Algajola is small with its older buildings clustered around its 16th century castle. Next to this is a citadel built in the same stone with a protruding circular watch tower.

Next on the road trip is the beach at St Florent. The town itself is small with a maze of narrow streets and passages.

Plus there’s a lively waterfront with a row of restaurants.

Like many of the Corsican towns Saint Florent has a Genoise citadel, built in the 15th century. It’s a sturdy round monument that looks out across the gulf below.

Mountain villages

We’re off to explore the hill villages of Corsica’s Haute-Balagne on this little road trip.

Tiny villages cling to the hillside along the winding roads that meander throughout the lush greens of the Corsican countryside.

Sant’Antonino is the oldest inhabited village on Corsica and the pastel hued houses cling together along the winding alleyways and back streets.

Buildings tumble down the slopes while you can discover colourful corners around every bend.

Ajaccio art

Sunny Ajaccio’s old streets are lined with beautiful, mellowed, old buildings. Muted shades of ocha and cream have been faded by decades of sun.

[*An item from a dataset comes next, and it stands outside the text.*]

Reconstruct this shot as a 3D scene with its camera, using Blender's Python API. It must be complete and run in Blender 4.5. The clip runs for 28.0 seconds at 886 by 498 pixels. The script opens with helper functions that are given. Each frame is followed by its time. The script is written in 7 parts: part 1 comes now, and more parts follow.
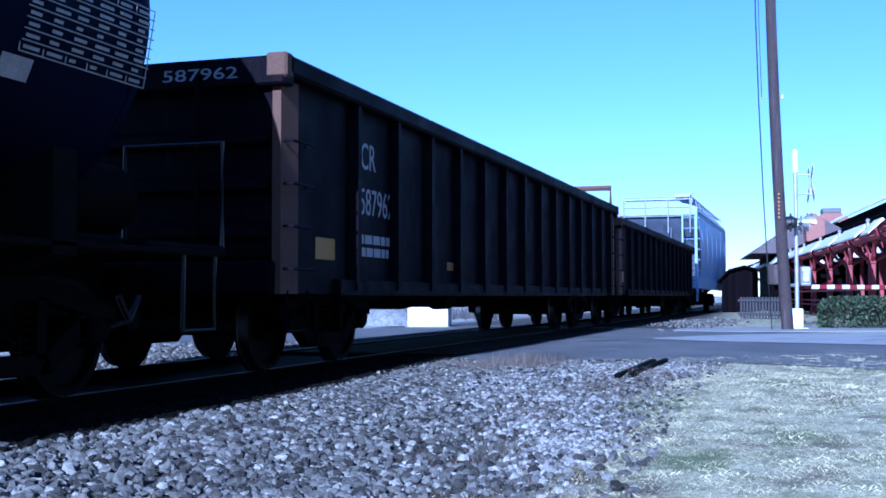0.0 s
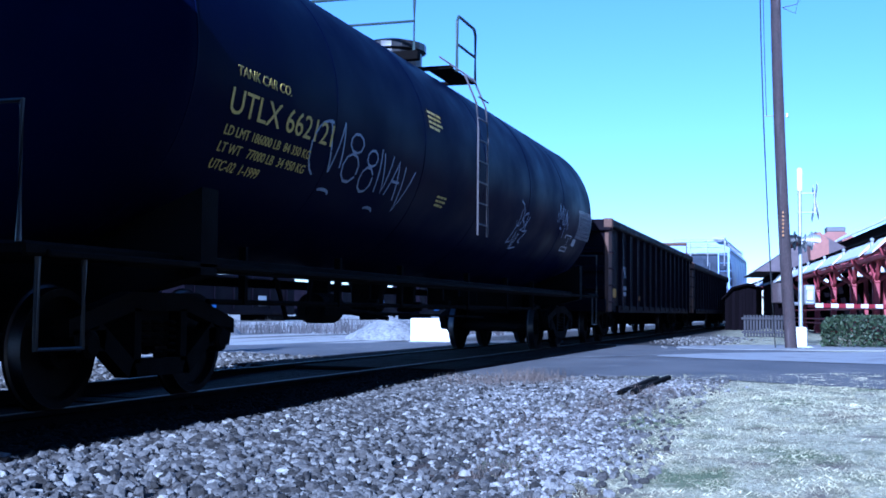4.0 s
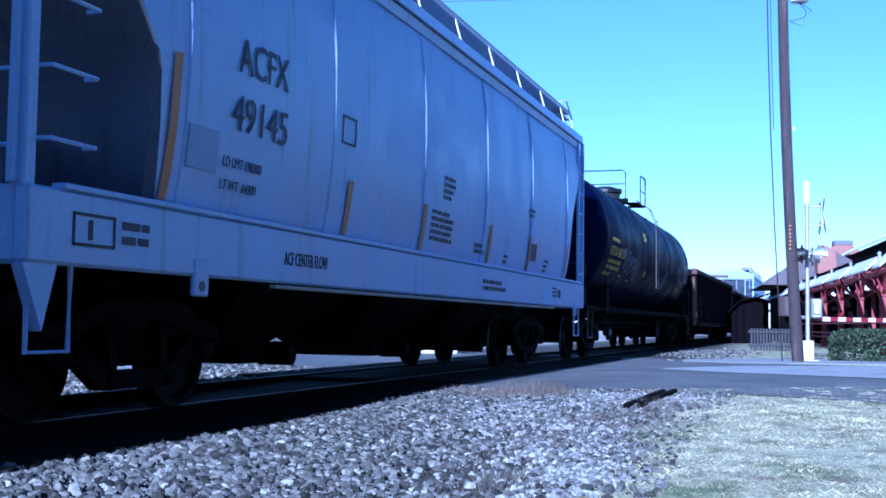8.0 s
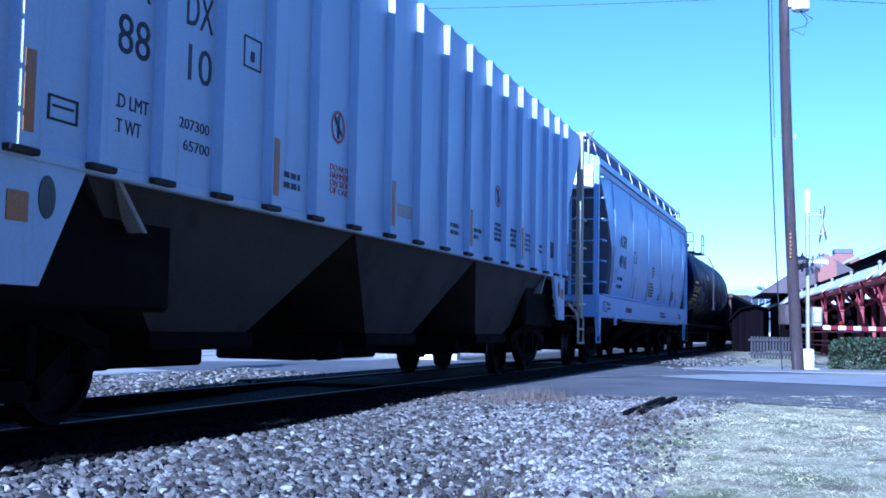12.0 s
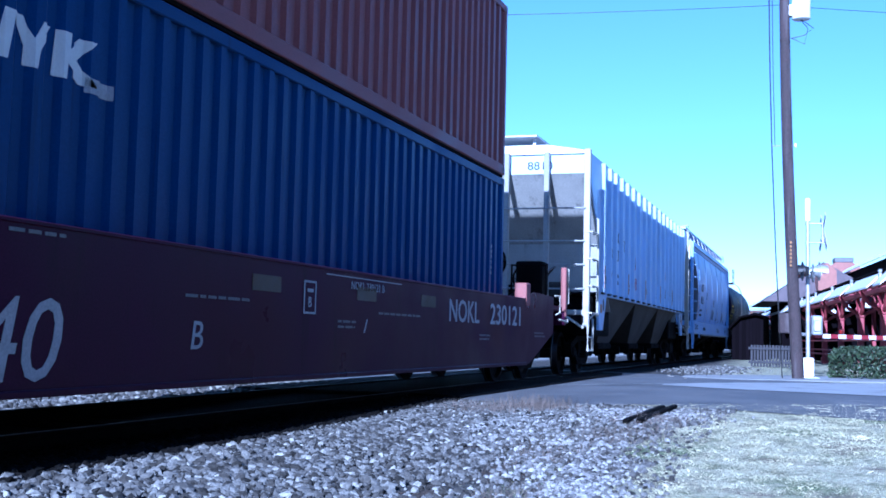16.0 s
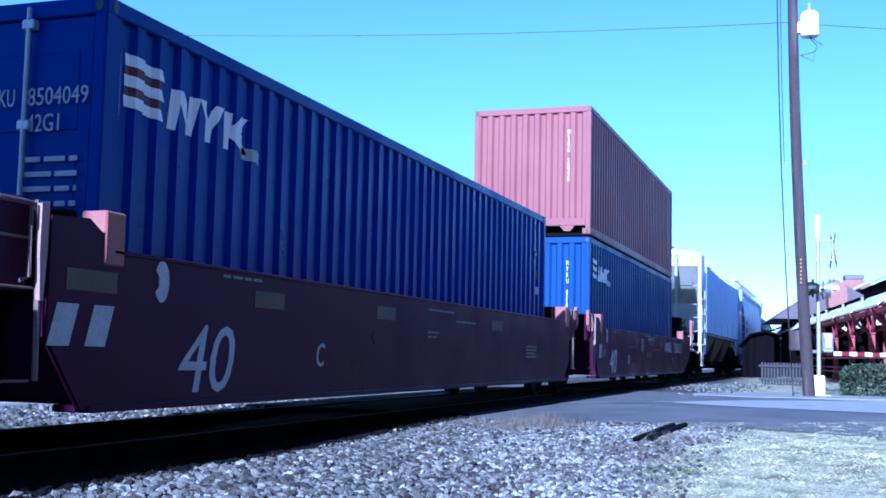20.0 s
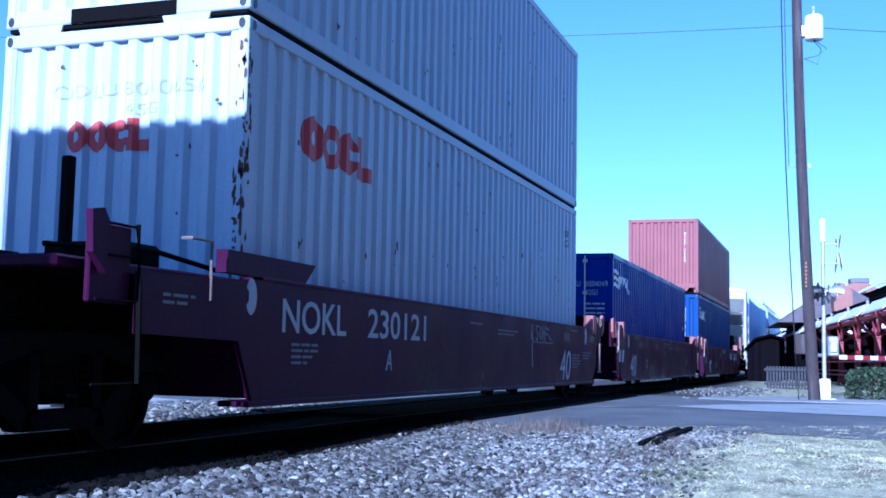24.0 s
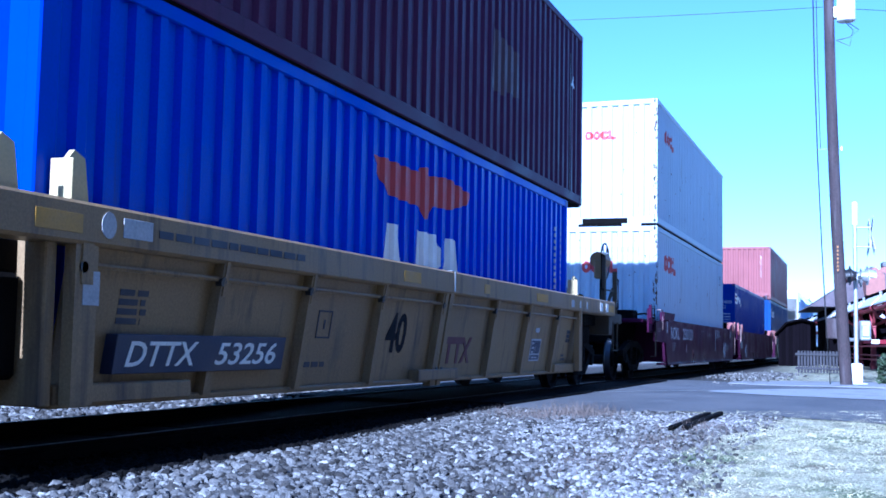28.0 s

As well as attractive architecture you can also find a wealth of detailed wall art too. Whether it is an ornate Stormtrooper or a weathered woman.

A pretty door in faded baby blue provides the perfect backdrop to display local produce while the combination of brick red and air force blue makes an eye-catching sight.

The husband is once again dispatched as a photo prop (he loves it really!) while the iconic Corsican symbol can be found everywhere.

The eyecatching symbol is called ‘La Testa di Moru’ – the Moor’s head.

It originates in the Kingdom of Aragon and has also been used in neighbouring Sardinia since the Aragonese conquest in 1297.